Each processor has N input connections and N output connections.
Each processor runs a single function called run()
once per
communication clock cycle. (Note: the communication
clock cycle is
the frequency at which messages can be sent or received.
It is
significantly slower than the processor clock cycle.)
For each
communications cycle run is called with an array
of inputs,
containing one value for each of the input connections.
As the
function runs it can send one message out along each
of its N output
connections. (Note: The outputs messages are collected
and sent out
all at once at the beginning of the next communication
cycle. In
other words, all communication is synchronous.)
When the parallel machine is turned on, the value for
the variable
CURRENT is initialized to an integer. (Note:
Every processor
has its own independent value of CURRENT.)
On the first communication
cycle the function first_cyle is run.
From then on the function
run is called for each subsequent cycle.
You are given the following definitions:
int CURRENT;
run(int *inputs)
{
int i;
int *sorted;
sorted = sort_ints(inputs);
CURRENT = sorted[N/2];
for (i = 0; i<N; i++)
send(i, sorted[i]);
}
first_cycle(int *inputs)
{
int i;
for (i = 0; i<N; i++)
send(i, CURRENT);
}
Note: the variable N is set to the number of connections.
The
expression N/2 yields the largest integer less than or
equal to
N/2.
You are told that these functions are useful for building
a parallel
machine that can sort integers quickly. (Note:
sort_ints
takes
an array of ints and returns an array which is sorted
smallest to
largest.)
A) You are given 5 processors labelled A through E, each
with 3 inputs
and 3 outputs. Based on the definitions above,
draw a connection
diagram so that the parallel system will eventually sort
the numbers
initially stored in CURRENT (the smallest value
should appear in
A, the largest value in E).
B) Place the values 3 in A, 4 in B, 2 in C, 1 in D, and
5 in E. Show
values for CURRENT and the messages on the second
cycle. Show the
values for CURRENT and the messsage on the 10th
cycle.
C) In the general case where there are M processors and
M integers
arranged in this fashion, how many communication cycles
are required
to sort the numbers? Please use "theta" notation.
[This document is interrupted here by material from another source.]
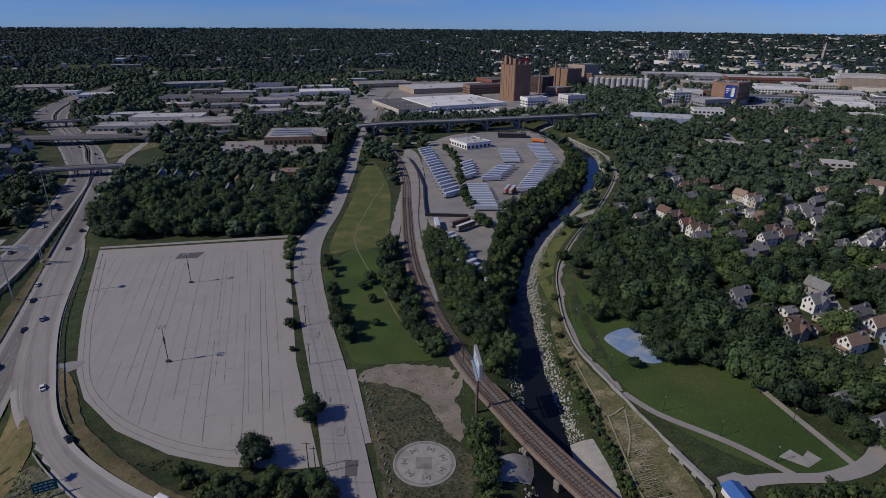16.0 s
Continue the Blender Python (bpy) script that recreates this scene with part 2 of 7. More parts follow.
    light_roof=mat("light_roof", (0.5, 0.5, 0.5), (0.4, 0.4, 0.4), 0.1, 0.9, rand=0.12),
    worn_roof=mat("worn_roof", (0.34, 0.335, 0.33), (0.23, 0.225, 0.22), 0.08, 0.9, 0, None, (0.17, 0.165, 0.16), 0.05, 0.6, rand=0.25),
    white_roof=mat("white_roof", (0.75, 0.75, 0.74), (0.62, 0.62, 0.62), 0.06, 0.8, 0, None, (0.45, 0.45, 0.45), 0.03, 0.6),
    dark_roof=mat("dark_roof", (0.13, 0.125, 0.12), (0.09, 0.088, 0.085), 0.05, 0.9, 0, None, (0.19, 0.18, 0.175), 0.03, 0.58),
    blue_paint=mat("blue_paint", (0.06, 0.17, 0.45), (0.05, 0.13, 0.36), 0.3, 0.6),
    # pad blue, with the shade of the trees over it darkened into the paint
    court_blue=mat("court_blue", (0.22, 0.33, 0.53), (0.17, 0.26, 0.42), 0.3, 0.8, 0, None, (0.36, 0.39, 0.44), 0.12, 0.55),
    poster_blue=mat("poster_blue", (0.16, 0.33, 0.55), (0.35, 0.48, 0.62), 0.25, 0.6),
    orange=mat("orange_paint", (0.75, 0.2, 0.035), (0.6, 0.16, 0.03), 0.3, 0.5),
    yellow=mat("yellow_paint", (0.75, 0.45, 0.03), (0.6, 0.36, 0.03), 0.4, 0.6),
    sign_green=mat("sign_green", (0.015, 0.14, 0.1), (0.012, 0.11, 0.08), 0.4, 0.5),
    sign_blue=mat("sign_blue", (0.02, 0.045, 0.26), (0.016, 0.038, 0.22), 0.4, 0.5),
    trailer_silver=mat("trailer_silver", (0.55, 0.58, 0.63), (0.46, 0.49, 0.54), 0.5, 0.5, rand=0.15),
    trailer_roof=mat("trailer_roof", (0.5, 0.55, 0.63), (0.4, 0.45, 0.53), 0.3, 0.45, rand=0.15),
    trailer_white=mat("trailer_white", (0.72, 0.72, 0.71), (0.6, 0.6, 0.6), 0.5, 0.5, rand=0.1),
    red_sign=mat("red_sign", (0.5, 0.03, 0.035), (0.4, 0.025, 0.03), 0.4, 0.5),
    lamp_head=mat("lamp_head", (0.34, 0.34, 0.34), (0.26, 0.26, 0.26), 1.0, 0.4),
    headlight=mat("headlight", (0.7, 0.7, 0.72), (0.6, 0.6, 0.62), 1.0, 0.15),
    taillight=mat("taillight", (0.35, 0.01, 0.012), (0.28, 0.01, 0.012), 1.0, 0.25),
)
for key, rgb in dict(black=(0.012, 0.012, 0.014), white=(0.75, 0.75, 0.75), silver=(0.42, 0.44, 0.46), gray=(0.12, 0.125, 0.135), red=(0.42, 0.02, 0.015), blue=(0.015, 0.06, 0.42), navy=(0.02, 0.03, 0.07), maroon=(0.12, 0.012, 0.014), slate=(0.16, 0.22, 0.3), tan=(0.3, 0.26, 0.2)).items():
    M["car_" + key] = mat(key + "_car_paint", rgb, tuple(v * 0.9 for v in rgb), 1.0, 0.25, metal=0.3 if key in ("silver", "gray", "slate") else 0.0, spec=0.6)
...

E) Ben Bitdiddle shows up and suggests that instead we
build our
machine with processors that have M+1 connections.
"That would make the
machine really fast!", he says. Could the programs
given above be
used to wire up a machine with M processors, M+1 inputs
connections, and
M+1 output connections? Describe how this would work.
How many
communication cyles are required to sort the numbers?
F) Does Ben's idea make any sense? Is this really
going to save
anything over a serial implementation.
G) (Extra Credit) Alyssa shows up and suggests that it
might be better
to build a machine with 4 input connections and 4 outputs.
Can you
propose a wiring scheme for such a machine? How
would it work? Would
it work better than the original 2 input design?